サバの一大産地であった八戸は、加工工場や冷凍倉庫の集積により日本屈指の水産基地となりました。高い加工技術を有する企業が多く、しめさばや鯖缶、レトルト品等、様々な味付けや保存方法で多くの種類を製造しています。特に、新鮮で脂のりの良い“八戸前沖さば”を原料とした “しめさば”や“鯖缶”は全国的にも評判が高く、お土産品としても人気があります。 “しめさば”を日本初の加工品として商品化したのは八戸の企業。それまで、“しめさば”は家庭や寿司店などで作られるものでしたが、昭和43(1968)年、市内の水産加工会社「丸竹八戸水産株式会社」が全国で初めて、水産加工品としてしめさばの開発・商品化に成功。その後市内の多くの水産加工会社が“しめさば”を製造し、全国シェア8割を占めるほどに流通したと言われています。 また、青森県は平成12(2000)年代まで何年ものあいだ、“鯖缶”生産量日本一としてトップを走り続けてきました。今でも八戸産の鯖缶の加工技術には定評があります。特に高級志向のプレミアム鯖缶は入手困難。そのまま食べてもおいしい“八戸前沖さば”をシンプルな味付けで仕上げたビンテージ鯖缶や、市内の料亭と共同開発した鯖缶、味や調理法にこだわった様々なフレーバーが楽しめる鯖缶など、多くの種類が作られています。 いずれの鯖缶もおいしいと評価されているのは、八戸前沖で獲れるサバのおいしさを知っているから。八戸の鯖缶は、「ブランド力」と「品質の高さ」で全国的に評価されています。

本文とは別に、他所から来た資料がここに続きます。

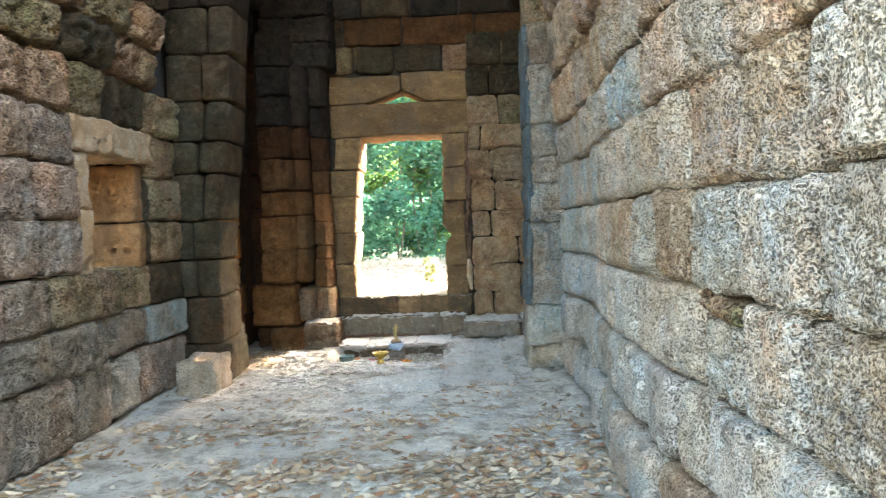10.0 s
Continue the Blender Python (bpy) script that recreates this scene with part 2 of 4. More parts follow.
# Near-black stone: the shade high in vault and chamber, put into colour.
LAT_VAULT_SHADE = laterite("laterite_vault_shade", (0.012, 0.009, 0.006), (0.030, 0.022, 0.016), (0.055, 0.042, 0.030), (0.05, 0.03, 0.018), (0.05, 0.043, 0.032), 0.8, 0.3, 50.0, 0.7)
LAT_PIER = laterite("laterite_dark_green_brown", (0.026, 0.018, 0.010), (0.07, 0.048, 0.026), (0.135, 0.099, 0.060), (0.10, 0.055, 0.028), (0.052, 0.062, 0.038), 0.9, 0.7)
SAND = sandstone("sandstone_tan", (0.175, 0.098, 0.040), (0.305, 0.184, 0.085), (0.115, 0.075, 0.046), 0.018, 0.8)
# Deeper orange than SAND_ORANGE: window 3's glow put into the stone.
SAND_GLOW = sandstone("sandstone_deep_orange", (0.30, 0.115, 0.02), (0.45, 0.195, 0.045), (0.15, 0.055, 0.016), 0.014, 0.85)
SAND_ORANGE = sandstone("sandstone_orange", (0.25, 0.12, 0.045), (0.40, 0.225, 0.10), (0.13, 0.065, 0.03), 0.014, 0.85)
SAND_PALE = sandstone("sandstone_pale", (0.38, 0.27, 0.16), (0.56, 0.47, 0.35), (0.38, 0.22, 0.11), 0.018, 0.75)


def _painted():
    """Faded paint on stone: terracotta ground, pale and slate streaks running down, worn through in places."""
    m = Nodes("stone_faded_paint")
    base = m.ramp(m.noise(3.0, 5, 0.7, m.pos((2.6, 1.0, 0.7))), [(0.36, (0.115, 0.052, 0.026)), (0.47, (0.16, 0.088, 0.055)), (0.58, (0.175, 0.15, 0.128)), (0.70, (0.22, 0.205, 0.185))])
    base = m.mix(m.ramp(m.noise(4.2, 5, 0.7, m.pos((3.2, 1.0, 0.8))), [(0.54, 0.0), (0.62, 0.85)]), base, (0.07, 0.078, 0.086))
    base = m.mix(m.ramp(m.noise(22, 5, 0.75), [(0.55, 0.0), (0.66, 0.6)]), base, (0.11, 0.07, 0.045))
    return m.done(base, 0.9, m.bump(m.noise(30, 6, 0.7), 0.012, 1.0), Specular_IOR_Level=0.2)


SAND_PAINTED = _painted()
SAND_CARVED = sandstone("sandstone_carved_pink", (0.20, 0.14, 0.11), (0.30, 0.225, 0.18), (0.13, 0.095, 0.078), 0.02, 0.6)
SAND_BROWN = sandstone("sandstone_brown_layered", (0.075, 0.046, 0.028), (0.17, 0.108, 0.066), (0.04, 0.03, 0.02), 0.03)
SAND_MAROON = sandstone("red_ochre_plaster", (0.10, 0.045, 0.03), (0.19, 0.105, 0.065), (0.17, 0.11, 0.065), 0.012, 0.9)
# Sill stones: sunlit tops painted over the dust.
SILL_TAN = sandstone("sandstone_sill_tan", (0.20, 0.11, 0.05), (0.34, 0.20, 0.095), (0.08, 0.06, 0.035), 0.014, 0.7, 0.5)
SAND_DARK = sandstone("sandstone_dark", (0.10, 0.06, 0.03), (0.29, 0.155, 0.065), (0.055, 0.045, 0.028), 0.014, 0.7, 0.35)
LAT_WARM = laterite("laterite_warm_brown", (0.070, 0.029, 0.009), (0.17, 0.076, 0.025), (0.285, 0.145, 0.054), (0.19, 0.068, 0.021), (0.18, 0.12, 0.065), 1.1, 0.35, 66.0, 0.85)
# The next four pale their tops to carry door light as well as dust.
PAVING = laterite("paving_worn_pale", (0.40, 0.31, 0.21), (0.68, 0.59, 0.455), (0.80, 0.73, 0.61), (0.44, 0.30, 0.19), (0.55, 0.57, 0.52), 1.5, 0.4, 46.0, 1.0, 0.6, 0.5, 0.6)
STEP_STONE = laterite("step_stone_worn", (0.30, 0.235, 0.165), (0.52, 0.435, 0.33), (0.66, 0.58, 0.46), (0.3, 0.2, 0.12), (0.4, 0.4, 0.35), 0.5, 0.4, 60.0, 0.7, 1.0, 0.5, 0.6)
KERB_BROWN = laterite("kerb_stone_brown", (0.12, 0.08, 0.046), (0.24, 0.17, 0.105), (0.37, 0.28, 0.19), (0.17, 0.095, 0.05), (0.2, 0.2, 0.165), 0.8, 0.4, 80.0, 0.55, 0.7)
STONE_DUST_LIT = laterite("kerb_stone_dusty_lit", (0.14, 0.10, 0.062), (0.26, 0.195, 0.128), (0.39, 0.32, 0.23), (0.27, 0.17, 0.1), (0.36, 0.37, 0.33), 0.5, 0.4, 80.0, 0.55, 1.0, 0.5, 0.6)


def _core():
    m = Nodes("wall_core_dark")
    return m.done(m.ramp(m.noise(20, 4), [(0.3, (0.018, 0.014, 0.010)), (0.7, (0.045, 0.035, 0.025))]), 1.0)


def _floor():
    m = Nodes("earth_floor_grey")
    base = m.ramp(m.noise(3.2, 7, 0.68), [(0.3, (0.36, 0.295, 0.21)), (0.5, (0.58, 0.51, 0.395)), (0.72, (0.70, 0.645, 0.53))])
    worn = m.ramp(m.noise(1.1, 5, 0.7), [(0.48, 0.0), (0.62, 0.65)])
    base = m.mix(worn, base, (0.46, 0.46, 0.42))
    base = m.mix(m.ramp(m.noise(4.7, 6, 0.75), [(0.48, 0.0), (0.60, 0.75)]), base, (0.19, 0.14, 0.09))
    base = m.mix(m.ramp(m.noise(55, 3), [(0.55, 0.0), (0.7, 0.5)]), base, (0.13, 0.09, 0.06))
    base = m.mix(m.ramp(m.noise(17, 5, 0.75), [(0.56, 0.0), (0.68, 0.55)]), base, (0.56, 0.52, 0.44))
    h = m.math("ADD", m.noise(9, 7, 0.75), m.math("MULTIPLY", m.noise(60, 4, 0.7), 0.4))
    return m.done(base, 0.6, m.bump(h, 0.06, 1.0), Specular_IOR_Level=0.5)


def _ground():
    m = Nodes("sandy_ground")
    base = m.ramp(m.noise(2.4, 8, 0.7), [(0.3, (0.25, 0.19, 0.125)), (0.52, (0.335, 0.27, 0.19)), (0.75, (0.41, 0.345, 0.26))])
    base = m.mix(m.ramp(m.noise(14, 4, 0.8), [(0.58, 0.0), (0.66, 0.6)]), base, (0.36, 0.26, 0.15))
    return m.done(base, 1.0, m.bump(m.noise(12, 6, 0.7), 0.05, 1.0), Specular_IOR_Level=0.1)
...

製品紹介ページはこちらから平成22(2010)年の東北新幹線全線開業(新青森駅開業)を見据えた地域振興策として、平成20(2008)年7月、「八戸前沖さば・八戸前沖銀鯖」のブランド化の機運が高まり、協議会が設立されました。 もともと、関西圏や首都圏での卸売・加工業者・飲食店から引き合いが強く、「日本一脂の乗ったサバ」と評されるほど高い評価を得ていた八戸産サバ。そのサバを「八戸前沖さば」としてブランド化するために基準を設けて、その付加価値を高め、水産や観光、飲食等の幅広い業種に波及効果をもたらすことを目指し、様々な取り組みを行ってきました。協議会設立から15年以上経ち、「八戸前沖さば」は徐々に消費者からの認知度も高まっており、全国各地にファンが増えています。 しかし、近年は海洋環境の変化もあり、以前のようにサバの漁場が八戸前沖で形成されにくくなっているため、「八戸前沖さば」のブランド認定が難しい状況が続いています。 このような中、協議会では、八戸にはサバを愛する人が多く、市民にサバ食文化が根付いている点や、高い加工技術・設備を持っている企業が多くある点等、全国的にみても八戸には優位性があるため、ブランドPRだけにこだわらず、「サバのまち八戸」としての情報発信等の活動を展開していくこととしています。